High and Dry for Mallards

Come out of the marsh for late-season greenheads.

Outdoor Life Online Editor

The morning chill sends shivers up and down your spine. You try to lie still and absorb whatever heat you can from the sun as it peeks over the horizon. The corn-stubble blanket you've woven over yourself seems complete. You survey the decoys one last time-everything looks right.

Suddenly you hear the whistle of wings. You roll your head to the side to catch a glimpse. A flock of greenheads, wings cupped, gently floats into your spread of mallard decoys. Mallards? That's right, geese aren't the only fowl to use fields, especially late in the year.

"Once the weather turns cold, mallards really start to use cut cornfields," says Ohio duck-hunting guide Kevin Corry. "I've had some great hunts over corn, something that's overlooked by a lot of hunters."

Location is Key
To take advantage of this opportunity, hunters must be aware of several differences between field and marsh hunting, says Corry. At the top of Corry's list is scouting. Much like geese, ducks feeding on corn usually are locked in on a particular field, even a particular location within the field.

If you set up in one field and the birds are working another nearby, your task of decoying the flocks will be extremely difficult, though not impossible. In a marsh the birds are far more accommodating.

Corry not only likes to identify specific fields and locations within those fields, but also keeps track of the direction from which the birds approach, how many times they circle before they land and which direction they move in once they've hit the ground. All of this information allows him to create a game plan specific to the circumstances.

Basic Plan for Decoying
When it comes to decoys, Corry likes to use shells with stakes, which give the decoys height, making them visible above the corn stubble. He also totes a few floaters just in case there is any standing water in the field.

Corry is hesitant to name one do-all decoy pattern for field hunting, as he firmly believes that you have to be willing to adjust spreads for specific conditions. However, there are two basic field patterns that he often employs.

[pagebreak] When birds don't seem pressured, Corry likes a "bent-X" pattern. He sets his decoys in clumps or groups and leaves some open pockets rather than create an even line. He will set his blind near the middle with the wind at his back. If there is any standing water in the field he tries to set his spread so that the standing water is directly in front of him.

In a field where Corry thinks the birds have been pressured, he tries to "slide" the birds into his spread. To do this, he abandons the bent-X pattern in favor of the traditional U-shaped pattern. He positions his blind at the bottom of the U with the wind to his back. However, the blind is not centered. Instead, he offsets the blind so that the birds aren't looking directly at him as they slide in.

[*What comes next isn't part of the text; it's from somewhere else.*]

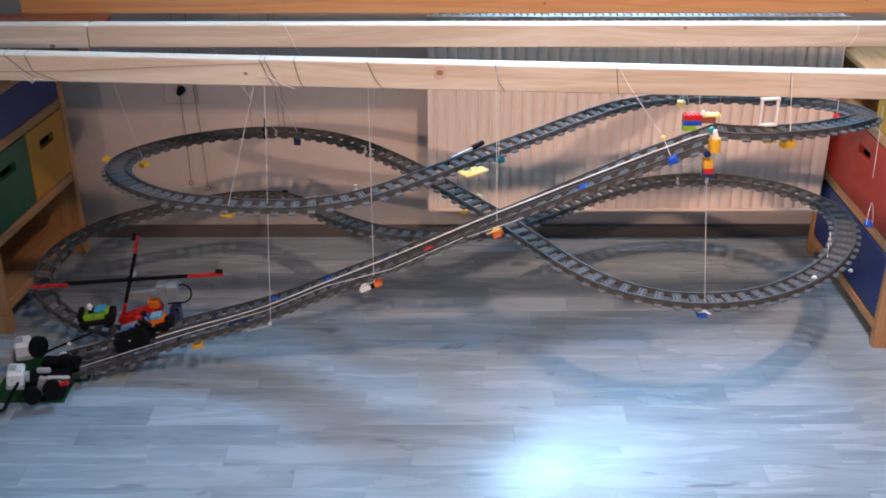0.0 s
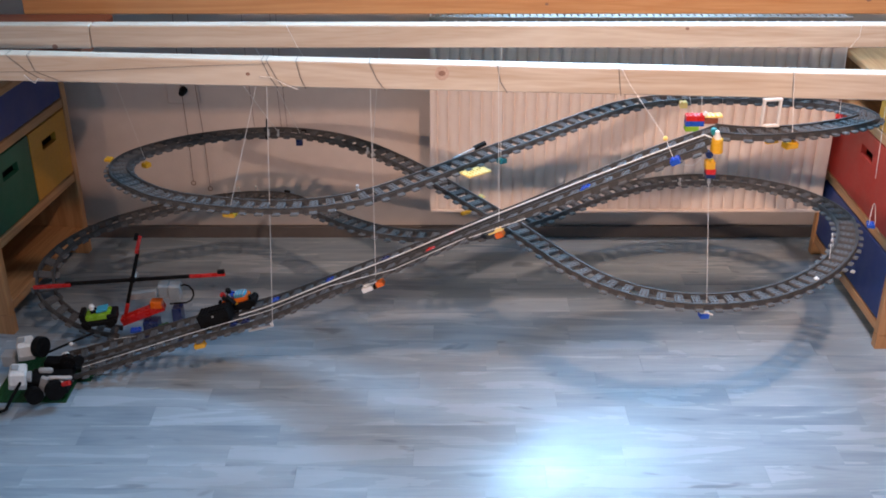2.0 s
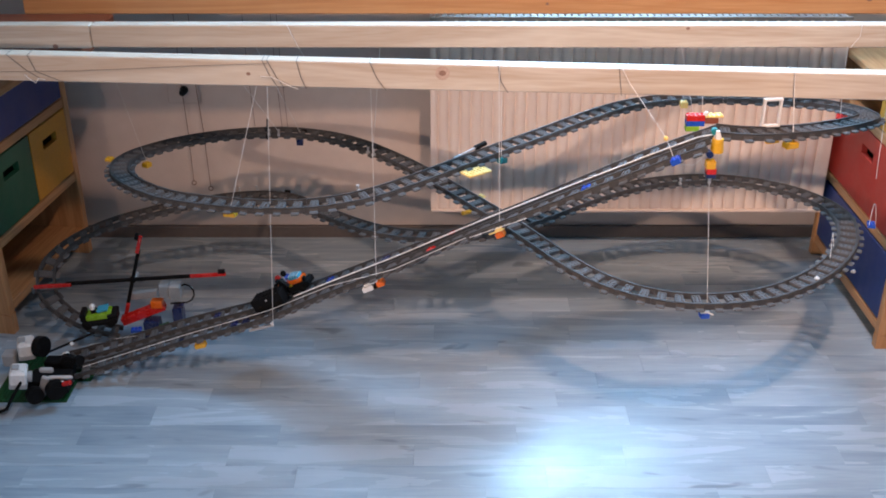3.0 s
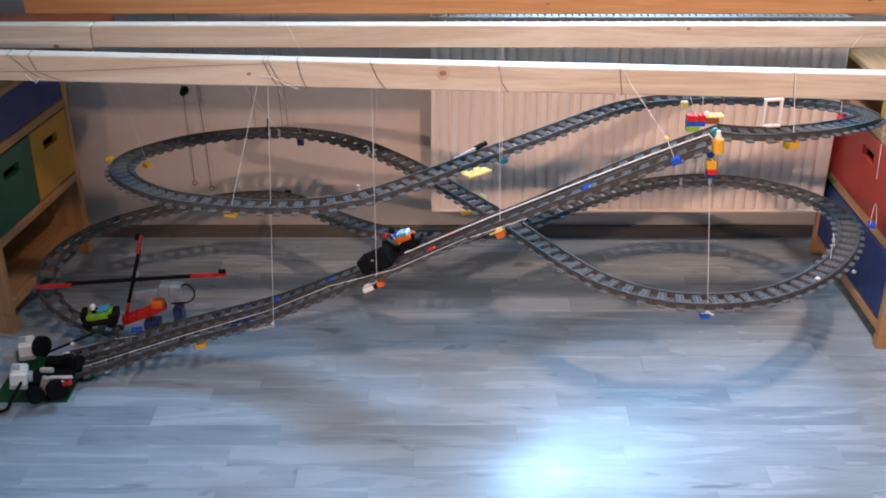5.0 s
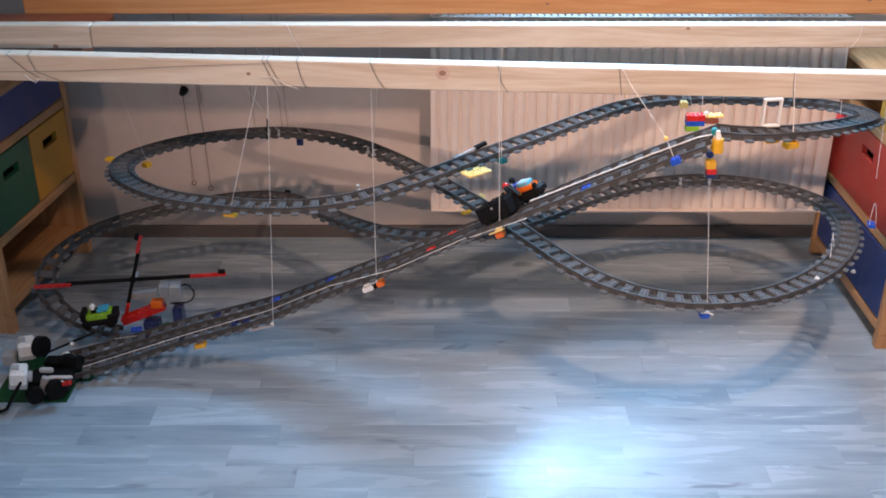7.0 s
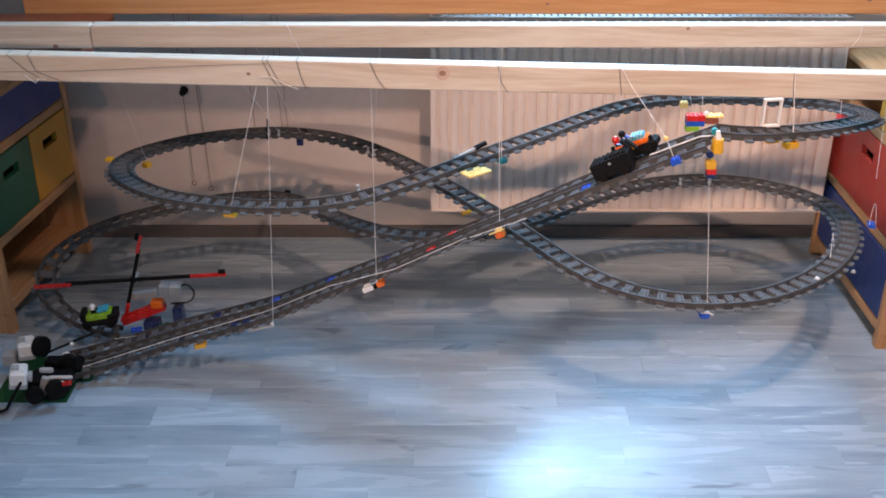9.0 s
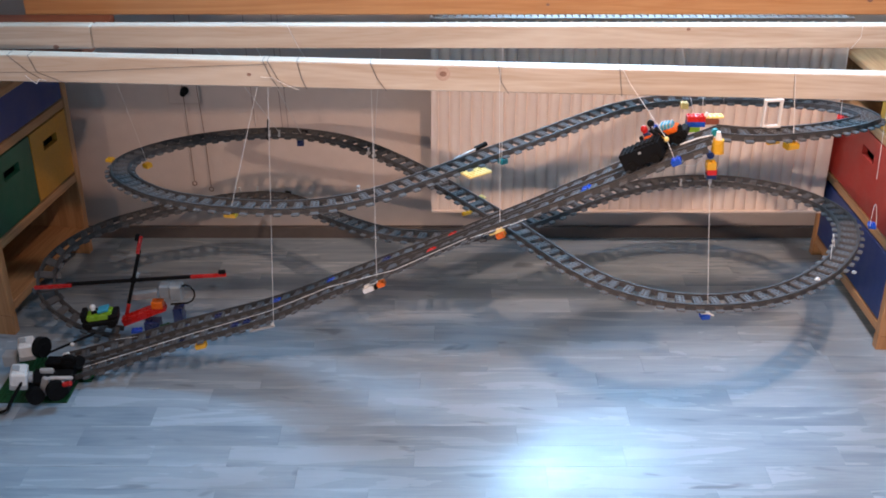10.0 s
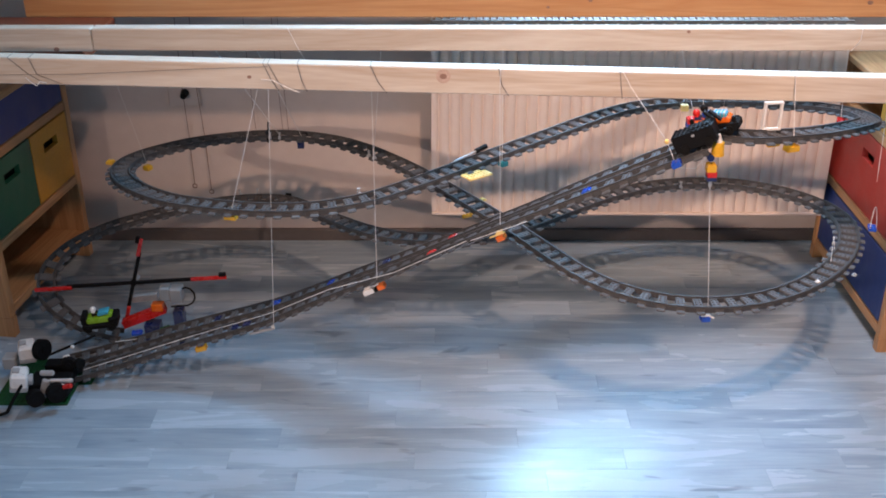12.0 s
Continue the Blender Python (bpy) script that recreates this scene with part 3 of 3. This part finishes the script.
# pulley post at the head of the ramp
pu = thing("pulley_post", "yellow cone pulley over yellow, red and blue bricks", "pulley", pose(0.452, 1.648, 0.618))
part("cone", cyl(B(), (0.004, 0, 0.045), (0.004, 0, 0.068), 0.0112, 0.0092, 16), YELLOW, pu, "amber yellow round brick", smooth=True)
part("cap", cyl(B(), (0.004, 0, 0.068), (0.002, 0, 0.082), 0.006, 0.003, 12), WHITE, pu, "white cone with the string")
part("pulley_wheel", cyl(B(), (-0.001, 0.004, 0.078), (-0.001, 0.012, 0.078), 0.006, n=14), TEAL, pu, "dark teal pulley wheel")
part("blue_pin", cyl(B(), (-0.008, -0.008, 0.042), (-0.008, 0.004, 0.042), 0.006, n=12), NAVY, pu, "dark blue pin")
part("yellow_brick", bricks(B(), 2, 2, 4, (-0.004, 0, 0.016)), YELLOW, pu)
part("red_brick", bricks(B(), 2, 2, 3, (-0.002, 0, 0.0065)), RED, pu)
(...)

In a marsh, it's not uncommon to have small flocks, pairs or even single ducks work a spread all day. Expect fairly large flocks when hunting mallards in a cornfield; the birds are usually concentrated as well. High numbers of birds mean that many more eyes are scanning your spread, so every detail counts. Corry places his blind out of the sun if possible. It's much easier to stay hidden in the shadows.

Calling: Less is More
Once your spread is set it's time to close the deal. This is where a lot of hunters go wrong. Under most circumstances, field hunting requires less calling than during a typical marsh hunt. But less doesn't necessarily mean quieter. The birds still have to hear you. "In an open field I'm more apt to use a call with a single reed," explains Corry. "On a marsh you typically want a quieter double reed." If you're set up where the birds want to be, a few easy quacks or a chuckle is all that's needed. Just let them knnow something's alive down there.